:: TASK DIRECTIONS ::
Starting at the first line of the entries below, restate each line exactly until you reach the line with "return pose(x, y, z, 0, 0, yaw)", and print that one too. Leave the pictures out and stop there.

:: RECORD EXCERPTS ::
▼▼▼

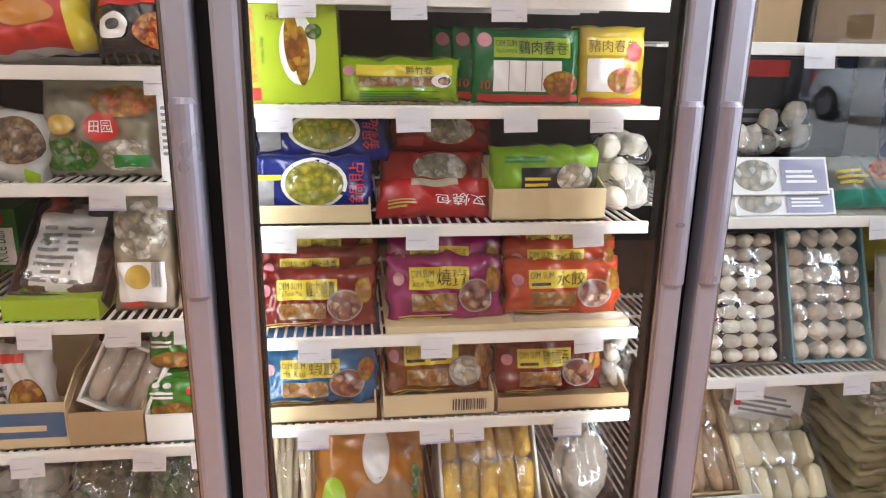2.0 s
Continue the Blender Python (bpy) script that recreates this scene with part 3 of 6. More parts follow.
def place(x, y, z, lean, yaw, roll=0.0):
    return pose(x, y, z, 0, 0, yaw) @ pose(0, 0, 0, -lean, 0, 0) @ pose(0, 0, 0, 0, roll, 0)


def carton(name, label, x, y, z, w, h, d, base, decals=(), lean=0, yaw=0, roll=0, behind=0, side=None):
    """A folding carton with printed fields on its front."""
    t = thing(name, place(x, y, z, lean, yaw, roll), label, "box")
    f = Face(w, h, d, 0, 0)
    part("carton_body", boxes((-w / 2, 0, 0, w / 2, d, h), bevel=0.0015), base, t)
    if side:
        part("carton_side", boxes((w / 2 + 0.0005, 0.003, 0.003, w / 2 + 0.0012, d - 0.003, h - 0.003)), side, t)
    for s in decals:
        decal(f, s, t)
    for k in range(behind):
        copy_thing(t, place(x, y + (d + 0.004) * (k + 1), z, lean, yaw, roll))
    return t


def pouch(name, label, x, y, z, w, h, d, base, decals=(), lean=0, yaw=0, roll=0, puff=0.8, rough=0.0085, behind=0, step=(0, 0.05, 0.0), category="packet"):
    """A soft printed bag with sealed ends and creases."""
    t = thing(name, place(x, y, z, lean, yaw, roll), label, category)
    f = Face(w, h, d, puff, rough)
    nu, nv = 34, 24
    bm = grid_bm(lambda u, v: f.at(u, v), nu, nv)
    n0 = len(bm.verts)
    bk = grid_bm(lambda u, v: f.at(u, v, 0, -1), nu, nv)
    me = bpy.data.meshes.new("tmp")
    bk.to_mesh(me)
    bk.free()
    bm.from_mesh(me)
    bpy.data.meshes.remove(me)
    bmesh.ops.remove_doubles(bm, verts=bm.verts, dist=0.0008)
    part("bag", bm, on_film(base), t, smooth=True)
    for s in decals:
        decal(f, s, t)
    for k in range(behind):
        copy_thing(t, place(x + step[0] * (k + 1), y + step[1] * (k + 1), z + step[2] * (k + 1), lean, yaw, roll))
    return t


def ball_arrays():
    bm = bmesh.new()
    bmesh.ops.create_icosphere(bm, subdivisions=2, radius=1.0)
    bm.verts.ensure_lookup_table()
    v = np.array([p.co[:] for p in bm.verts])
    fc = [[q.index for q in f.verts] for f in bm.faces]
    bm.free()
    return v, fc


BALL_V, BALL_F = ball_arrays()


def lumps(name, rows, material, owner, label="", kind=""):
    """Many bumpy pieces in one mesh: rows of place, half sizes, turns (degrees), fold."""
    vs, fs = [], []
    for i, (c, s, turn, fold) in enumerate(rows):
        v = BALL_V.copy()
        if fold == 2:  # a blunt roll
            zn = np.sign(v[:, 2]) * np.abs(v[:, 2]) ** 0.45
            k = (1 - np.abs(zn) ** 8) ** 0.5 / (np.hypot(v[:, 0], v[:, 1]) + 1e-6)
            v[:, 0], v[:, 1], v[:, 2] = v[:, 0] * np.minimum(k, 3), v[:, 1] * np.minimum(k, 3), zn
        elif fold:  # a half-moon with a pinched rim
            up = np.clip(v[:, 2], 0, 1)
            v[:, 1] *= 1 - 0.88 * up ** 0.55
            v[:, 0] *= 1 + 0.45 * up ** 2
            v[:, 1] += 0.16 * np.sin(v[:, 0] * 6 + i) * up
            v[:, 2] += 0.10 * np.sin(v[:, 0] * 8 + 2 * i) * up
        if fold is True:
            v = v * (1 + 0.05 * np.sin(v[:, [1, 2, 0]] * 5 + i))
        else:
            k2 = 0.25 if fold == 2 else 1.0
            v = v * (1 + k2 * 0.11 * np.sin(v[:, [1, 2, 0]] * 4 + i) + k2 * 0.05 * np.sin(v[:, [2, 0, 1]] * 9 + 2.3 * i))
        m = np.array(Euler([radians(a) for a in turn]).to_matrix())
        v = (v * np.array(s)) @ m.T + np.array(c)
        fs += [[q + len(vs) * len(BALL_V) for q in f] for f in BALL_F]
        vs.append(v)
    me = bpy.data.meshes.new(name)
    me.from_pydata(np.concatenate(vs).tolist(), [], fs)
    me.materials.append(material)
    for p in me.polygons:
        p.use_smooth = True
    ob = new(name, me)
    ob.parent = owner
    if label:
        ob["label"] = label
    if kind:
        ob["kind"] = kind
    return ob


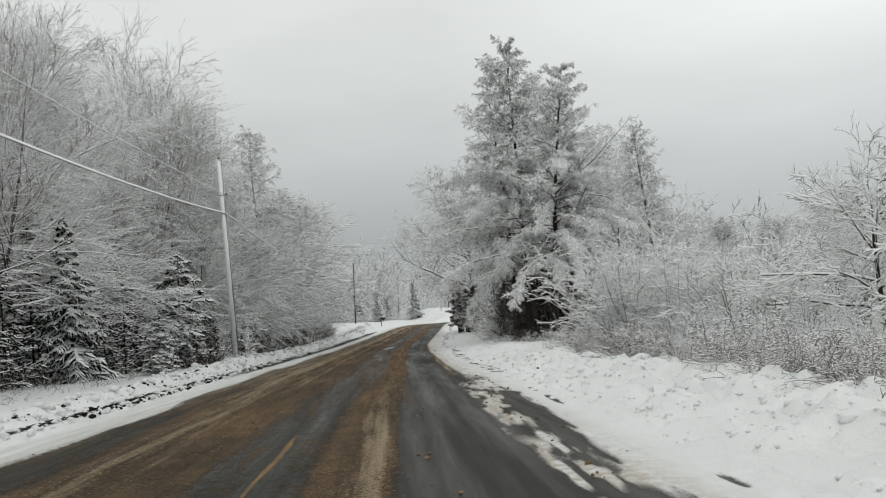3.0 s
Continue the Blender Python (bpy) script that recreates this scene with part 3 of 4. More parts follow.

▲▲▲

:: REPLY ::
2.0 s
Continue the Blender Python (bpy) script that recreates this scene with part 3 of 6. More parts follow.
def place(x, y, z, lean, yaw, roll=0.0):
    return pose(x, y, z, 0, 0, yaw) @ pose(0, 0, 0, -lean, 0, 0) @ pose(0, 0, 0, 0, roll, 0)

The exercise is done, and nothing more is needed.